Combining quality, safety and the environment

Interacting with the production teams and ensuring the compliance of the precise manufacturing processes and their possible evolution


Interacting with the production teams and ensuring the compliance of the precise manufacturing processes and their possible evolution: such is the mission of Stephen Corcuff and Paul Rudelle, respectively a manager and QES engineer, who must guarantee that the quality and safety processes are applied right across the Lorient and Port-la-Forêt sites. We interview Stephen Corcuff to explore their spheres of activity which, for the past two years, also include the development of the company’s environmental approach.

Stephen Corcuff Paul Ruedelle Qes ingineer

As part of his remit, Stephen Corcuff must keep on top of the technical aspect of the company’s business, together with any standards and regulations in force in terms of quality, safety and the environment. This requires the utmost rigour to ensure the various processes are fully adhered to. “It’s particularly important in a domain like the one CDK Technologies is involved in, where the slightest oversight can have serious repercussions”, explains the engineer, whose main role is to check that the instructions and processes are fully compliant for all the different parts built at the company, whatever their size. “To do this, I coordinate with management and the engineers, then I oversee the implementation with the workshop managers. This inevitably requires good communication skills”, says Stephen, who is essentially at the hub of all the company’s procedures.

So, what are his actual tasks? These can be broken down into three components, which may initially appear isolated, but are actually closely linked: quality, safety and the environment. “One of my key roles is to ensure the traceability (destination, certification…) of any raw materials used in the construction of the boats, namely the rolls of pre-preg carbon and core materials like honeycomb and foam. It also involves checking the parts manufactured at CDK Technologies or companies the yard contracts out work to, in a bid to avoid any setbacks, defects due to poor workmanship or unfortunate repercussions,” underlines the engineer, who analyses and prepares the documentation for any non-compliant elements encountered during the manufacturing process with the aim of implementing the necessary corrective measures and then updating the manual for the various procedures. “Anticipation is definitely one of the keys”, says Stephen Corcuff, who joined the company as a laminator back in 2014, before shouldering his current responsibilities. “This initial 18-month experience in the field gave me the chance to get to know all the yard’s associates, as well as discover all their jobs, the way they operate and also their constraints, and that has given me a certain technical credibility”, admits the engineer.
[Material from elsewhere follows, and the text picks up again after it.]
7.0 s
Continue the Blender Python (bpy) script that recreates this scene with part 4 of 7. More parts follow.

Following up the periodic checks on any equipment at the production sites (lifting apparatus, electrical installations, pressure equipment, cooling tower, etc.) is also part of my remit, as is the implementation of corrective measures and the development of projects aimed at improving safety in the workshops”, explains Stephen, who is also tasked with monitoring standards, regulations and technologies, guaranteeing employee safety and warning of any potential hazards. “I’m constantly evolving in the formulation of the chemical products we use, and one of my roles is to ensure any associates are aware of the precautions they must comply with when using these products and suggest the most reliable and most comfortable personal protective equipment”, states the engineer, for whom one of the current projects involves the pumping out of resin stations. “In a job like mine, you’re constantly learning”, assures Stephen, who must endlessly adapt his working methods as a result, as well as demonstrate a deep understanding of the skills involved.
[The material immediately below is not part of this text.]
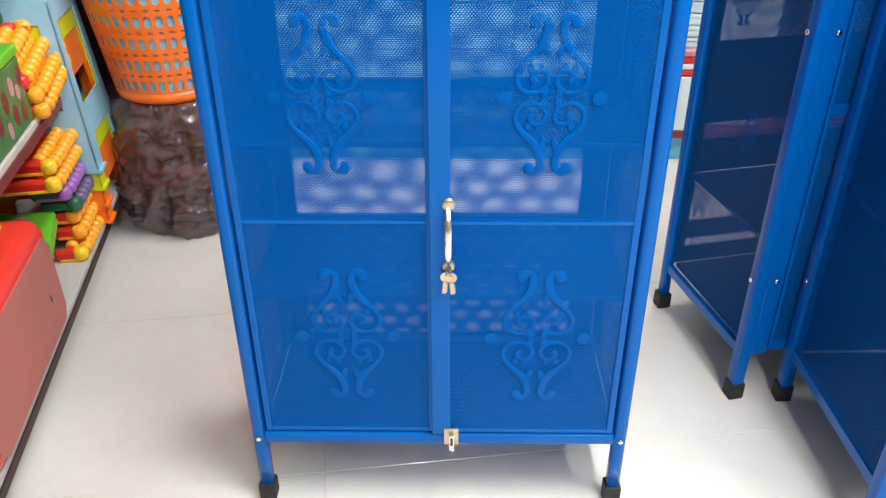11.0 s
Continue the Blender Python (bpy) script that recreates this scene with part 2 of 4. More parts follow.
# ---- mesh helpers ----
def part(name, bm, material, parent=None, label="", smooth=False):
    me = bpy.data.meshes.new(name)
    bmesh.ops.recalc_face_normals(bm, faces=bm.faces)
    bm.to_mesh(me)
    bm.free()
    me.materials.append(material)
    if smooth:
        for f in me.polygons:
            f.use_smooth = True
    ob = new(name, me)
    ob.parent = parent
    if label:
        ob["label"] = label
    return ob


def shared(name, me, parent, m):
    ob = new(name, me)
    ob.parent = parent
    ob.matrix_basis = m
    return ob


def thing(name, m, label, category, group="", kind=""):
    ob = new(name)
    ob.empty_display_size = 0.05
    ob.matrix_world = m
    return tagged(ob, label, category, group, kind)


def box(x0, x1, y0, y1, z0, z1, bevel=0.0, bm=None, seg=2):
    own = bmesh.new()
    bmesh.ops.create_cube(own, size=1)
    for v in own.verts:
        v.co = ((x0 + x1) / 2 + v.co.x * (x1 - x0), (y0 + y1) / 2 + v.co.y * (y1 - y0), (z0 + z1) / 2 + v.co.z * (z1 - z0))
    if bevel:
        bmesh.ops.bevel(own, geom=own.edges[:], offset=bevel, segments=seg, affect="EDGES", profile=0.6)
    return join(bm, own)


def join(bm, own):
    if bm is None:
        return own
    me = bpy.data.meshes.new("tmp")
    own.to_mesh(me)
    own.free()
    bm.from_mesh(me)
    bpy.data.meshes.remove(me)
    return bm


def smooth_path(points, steps=5, closed=False):
    p = [Vector(q) for q in points]
    n, out = len(p), []
    for i in range(n if closed else n - 1):
        a, b, c, d = (p[(i + k) % n] if closed else p[min(max(i + k, 0), n - 1)] for k in (-1, 0, 1, 2))
        for s in range(steps):
            t = s / steps
            out.append(0.5 * (2 * b + (c - a) * t + (2 * a - 5 * b + 4 * c - d) * t * t + (3 * b - a - 3 * c + d) * t ** 3))
    if not closed:
        out.append(p[-1])
    return out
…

Back in 2018, we organised a system for sorting and recovering our waste at the Port-la-Forêt site. We make regular inroads into improving this system and, in 2020, we duplicated it at the Lorient site. At around the same time as that, we began collecting data with a view to creating a lifecycle analysis of any boats in build: the quantity of material used, the cooking number of the parts, the amount of left-over scraps or remnants… What this means today is that we can automatically calculate the CO2 emissions, the water consumption, etc. and come up with solutions that have less of an impact on the environment. As a result, it’s a very varied, wide-reaching and exciting job”, concludes Stephen Corcuff.